1117–1124	Please do not remove comments unless you have a good reason to (I see none here).
1317–1323	Fine.
1775–1787	We are not in the business of only optimizing for CPU-heavy threads. Most threads on a machine are quiescent and run infrequently, and you'll be penalizing them. Anyway, I doubt this has any practical effect. See also general comment about `__predict_true()` and `__predict_false()`.
1840–1844	Same here.
1906–1907	This one seems to make sense.
1929–1930	Gratuitous change. Compilers have been smart enough to do that for a very long time.

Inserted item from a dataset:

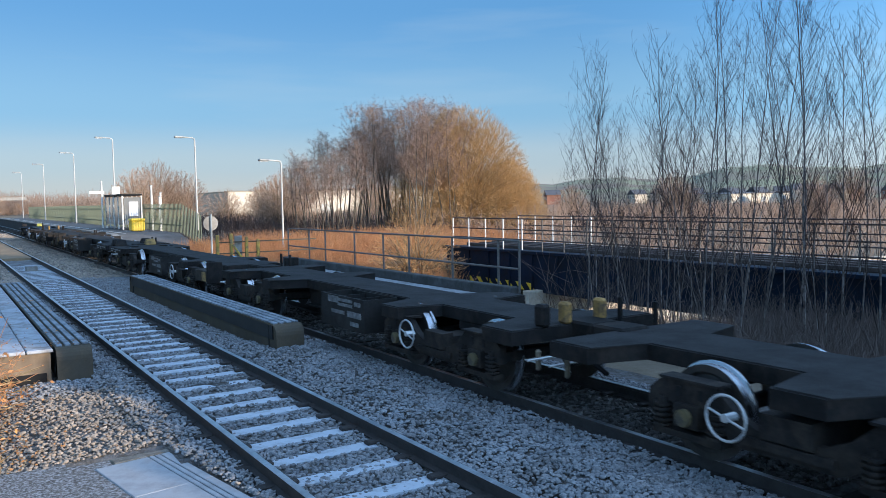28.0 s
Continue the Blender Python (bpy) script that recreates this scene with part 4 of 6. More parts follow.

1934–1947	This change is OK, but not for the justification you're giving, which is most probably wrong. Indeed, inverting `` and `/` should not change anything in terms of assembly instructions used, as these are unsigned integers, and the compiler will use a shift instead of a multiply by 4 in both cases. IMO, the actual reason to do this change is that, given the ` 4` does not overflow, accuracy of the result will be better.
2038–2063	Yes, this function was designed exactly for that (nothing changes if `lu_span` is 0). It's a rare case, except if a thread is constantly doing a syscall that needs waiting in the kernel (I/O mostly), in which case really that should not matter in relative real thread time. So I don't expect this to have a visible practical effect.
2529–2534	Useless prefetch (too close to use).
2641	Most probably wrong prediction. See also general comment.
2884–2890	`sched_pctcpu_update()` must be call every tick, given the current decaying mechanism is sensitive to the timing of the calls. So this change is not acceptable.
3121–3127	Gratuitous. This slightly obfuscates the initial intent with no practical difference in produced assembly.